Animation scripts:
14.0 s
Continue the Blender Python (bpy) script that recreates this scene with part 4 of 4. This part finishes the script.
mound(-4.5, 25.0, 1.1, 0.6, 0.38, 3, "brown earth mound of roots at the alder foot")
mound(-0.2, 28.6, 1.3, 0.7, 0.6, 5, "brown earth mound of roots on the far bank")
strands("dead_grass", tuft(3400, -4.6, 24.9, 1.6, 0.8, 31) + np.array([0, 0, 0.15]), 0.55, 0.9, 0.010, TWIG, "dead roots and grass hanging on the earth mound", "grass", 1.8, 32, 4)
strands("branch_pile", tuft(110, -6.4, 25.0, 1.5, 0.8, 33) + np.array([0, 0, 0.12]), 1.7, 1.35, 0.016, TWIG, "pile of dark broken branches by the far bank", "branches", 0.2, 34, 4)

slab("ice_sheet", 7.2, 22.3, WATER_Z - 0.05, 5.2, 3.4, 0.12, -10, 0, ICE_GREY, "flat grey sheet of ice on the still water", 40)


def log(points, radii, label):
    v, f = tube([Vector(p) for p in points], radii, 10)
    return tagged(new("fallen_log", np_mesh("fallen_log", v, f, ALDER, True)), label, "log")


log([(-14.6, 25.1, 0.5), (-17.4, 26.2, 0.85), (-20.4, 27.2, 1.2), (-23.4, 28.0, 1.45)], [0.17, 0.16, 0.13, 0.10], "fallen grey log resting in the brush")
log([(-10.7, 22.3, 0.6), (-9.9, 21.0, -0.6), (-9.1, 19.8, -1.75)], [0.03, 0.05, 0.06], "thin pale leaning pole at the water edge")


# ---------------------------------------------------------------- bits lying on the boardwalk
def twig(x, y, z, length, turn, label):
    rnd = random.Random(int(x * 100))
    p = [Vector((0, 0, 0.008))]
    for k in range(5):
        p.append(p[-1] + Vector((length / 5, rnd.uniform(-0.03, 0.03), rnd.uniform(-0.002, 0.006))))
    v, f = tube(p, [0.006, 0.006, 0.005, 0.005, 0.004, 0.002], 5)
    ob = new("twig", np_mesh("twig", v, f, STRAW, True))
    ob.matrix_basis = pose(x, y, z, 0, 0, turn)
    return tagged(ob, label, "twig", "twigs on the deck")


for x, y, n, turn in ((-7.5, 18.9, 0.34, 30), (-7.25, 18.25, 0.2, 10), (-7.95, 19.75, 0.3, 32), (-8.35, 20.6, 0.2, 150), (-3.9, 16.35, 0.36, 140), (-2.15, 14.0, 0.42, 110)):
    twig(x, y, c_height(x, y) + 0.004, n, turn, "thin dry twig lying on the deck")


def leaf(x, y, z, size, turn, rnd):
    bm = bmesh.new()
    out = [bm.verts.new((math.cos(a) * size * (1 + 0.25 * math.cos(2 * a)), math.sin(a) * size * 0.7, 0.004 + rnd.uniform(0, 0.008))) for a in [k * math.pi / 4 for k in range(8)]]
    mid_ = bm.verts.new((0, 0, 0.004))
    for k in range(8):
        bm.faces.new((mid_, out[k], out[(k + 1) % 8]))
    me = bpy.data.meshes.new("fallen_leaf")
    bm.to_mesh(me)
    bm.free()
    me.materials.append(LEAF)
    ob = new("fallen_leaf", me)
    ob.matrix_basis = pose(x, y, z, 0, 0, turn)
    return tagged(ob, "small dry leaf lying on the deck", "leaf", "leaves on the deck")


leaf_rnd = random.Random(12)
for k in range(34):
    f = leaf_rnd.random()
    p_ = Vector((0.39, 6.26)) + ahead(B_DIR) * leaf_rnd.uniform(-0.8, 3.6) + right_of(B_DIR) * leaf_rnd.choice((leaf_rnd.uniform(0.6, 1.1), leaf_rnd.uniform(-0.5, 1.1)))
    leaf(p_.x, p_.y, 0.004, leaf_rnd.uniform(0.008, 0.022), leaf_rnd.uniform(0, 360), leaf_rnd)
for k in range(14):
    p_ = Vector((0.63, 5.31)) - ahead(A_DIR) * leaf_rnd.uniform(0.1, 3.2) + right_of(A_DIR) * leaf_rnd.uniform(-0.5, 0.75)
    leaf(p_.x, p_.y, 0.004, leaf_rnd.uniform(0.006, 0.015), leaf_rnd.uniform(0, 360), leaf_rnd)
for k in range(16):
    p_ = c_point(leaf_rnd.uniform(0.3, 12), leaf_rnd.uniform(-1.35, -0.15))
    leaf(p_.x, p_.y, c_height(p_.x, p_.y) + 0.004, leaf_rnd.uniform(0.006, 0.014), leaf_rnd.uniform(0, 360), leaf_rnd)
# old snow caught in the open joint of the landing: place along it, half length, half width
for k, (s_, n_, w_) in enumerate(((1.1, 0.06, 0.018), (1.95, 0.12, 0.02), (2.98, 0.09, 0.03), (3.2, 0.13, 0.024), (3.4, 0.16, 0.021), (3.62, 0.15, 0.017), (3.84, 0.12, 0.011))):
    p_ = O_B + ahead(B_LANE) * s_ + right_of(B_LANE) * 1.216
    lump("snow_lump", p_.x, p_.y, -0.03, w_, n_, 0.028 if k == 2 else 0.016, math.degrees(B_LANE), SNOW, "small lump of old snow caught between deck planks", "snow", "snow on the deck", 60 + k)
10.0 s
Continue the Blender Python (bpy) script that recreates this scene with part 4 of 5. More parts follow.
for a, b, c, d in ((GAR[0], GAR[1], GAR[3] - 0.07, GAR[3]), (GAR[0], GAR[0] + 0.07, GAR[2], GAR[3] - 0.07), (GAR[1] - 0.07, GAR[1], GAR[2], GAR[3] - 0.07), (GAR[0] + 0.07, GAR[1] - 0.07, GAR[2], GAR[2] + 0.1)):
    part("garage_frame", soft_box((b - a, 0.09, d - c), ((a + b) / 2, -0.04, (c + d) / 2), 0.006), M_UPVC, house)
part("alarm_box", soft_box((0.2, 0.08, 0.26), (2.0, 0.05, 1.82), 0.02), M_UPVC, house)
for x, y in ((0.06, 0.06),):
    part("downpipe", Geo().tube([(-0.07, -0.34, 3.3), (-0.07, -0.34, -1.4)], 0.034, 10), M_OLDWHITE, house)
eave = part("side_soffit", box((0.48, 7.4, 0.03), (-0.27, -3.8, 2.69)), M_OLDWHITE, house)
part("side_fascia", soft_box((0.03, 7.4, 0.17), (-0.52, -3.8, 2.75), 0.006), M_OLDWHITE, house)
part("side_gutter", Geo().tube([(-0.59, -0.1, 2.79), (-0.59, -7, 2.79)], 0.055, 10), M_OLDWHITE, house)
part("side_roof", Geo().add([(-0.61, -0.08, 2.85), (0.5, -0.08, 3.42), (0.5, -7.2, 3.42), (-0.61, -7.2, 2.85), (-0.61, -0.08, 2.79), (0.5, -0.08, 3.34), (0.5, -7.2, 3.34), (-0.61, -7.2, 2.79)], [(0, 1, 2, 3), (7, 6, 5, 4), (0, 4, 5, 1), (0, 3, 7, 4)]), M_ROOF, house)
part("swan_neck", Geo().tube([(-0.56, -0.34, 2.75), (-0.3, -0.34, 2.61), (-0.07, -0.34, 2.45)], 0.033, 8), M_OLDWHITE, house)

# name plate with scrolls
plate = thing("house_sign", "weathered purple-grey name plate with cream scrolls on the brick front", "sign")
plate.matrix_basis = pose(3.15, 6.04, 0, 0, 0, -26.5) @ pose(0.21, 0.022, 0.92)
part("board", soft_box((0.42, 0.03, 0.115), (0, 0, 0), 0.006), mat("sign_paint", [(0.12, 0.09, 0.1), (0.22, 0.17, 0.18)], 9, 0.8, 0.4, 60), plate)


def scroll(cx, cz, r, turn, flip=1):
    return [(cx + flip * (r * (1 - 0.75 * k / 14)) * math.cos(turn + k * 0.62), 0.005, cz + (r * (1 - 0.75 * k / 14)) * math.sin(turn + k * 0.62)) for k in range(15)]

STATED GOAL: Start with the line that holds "finishes the script." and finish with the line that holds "pale leaning pole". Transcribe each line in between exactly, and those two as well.

ANSWER TO THE PROBLEM:
Continue the Blender Python (bpy) script that recreates this scene with part 4 of 4. This part finishes the script.
mound(-4.5, 25.0, 1.1, 0.6, 0.38, 3, "brown earth mound of roots at the alder foot")
mound(-0.2, 28.6, 1.3, 0.7, 0.6, 5, "brown earth mound of roots on the far bank")
strands("dead_grass", tuft(3400, -4.6, 24.9, 1.6, 0.8, 31) + np.array([0, 0, 0.15]), 0.55, 0.9, 0.010, TWIG, "dead roots and grass hanging on the earth mound", "grass", 1.8, 32, 4)
strands("branch_pile", tuft(110, -6.4, 25.0, 1.5, 0.8, 33) + np.array([0, 0, 0.12]), 1.7, 1.35, 0.016, TWIG, "pile of dark broken branches by the far bank", "branches", 0.2, 34, 4)

slab("ice_sheet", 7.2, 22.3, WATER_Z - 0.05, 5.2, 3.4, 0.12, -10, 0, ICE_GREY, "flat grey sheet of ice on the still water", 40)


def log(points, radii, label):
    v, f = tube([Vector(p) for p in points], radii, 10)
    return tagged(new("fallen_log", np_mesh("fallen_log", v, f, ALDER, True)), label, "log")


log([(-14.6, 25.1, 0.5), (-17.4, 26.2, 0.85), (-20.4, 27.2, 1.2), (-23.4, 28.0, 1.45)], [0.17, 0.16, 0.13, 0.10], "fallen grey log resting in the brush")
log([(-10.7, 22.3, 0.6), (-9.9, 21.0, -0.6), (-9.1, 19.8, -1.75)], [0.03, 0.05, 0.06], "thin pale leaning pole at the water edge")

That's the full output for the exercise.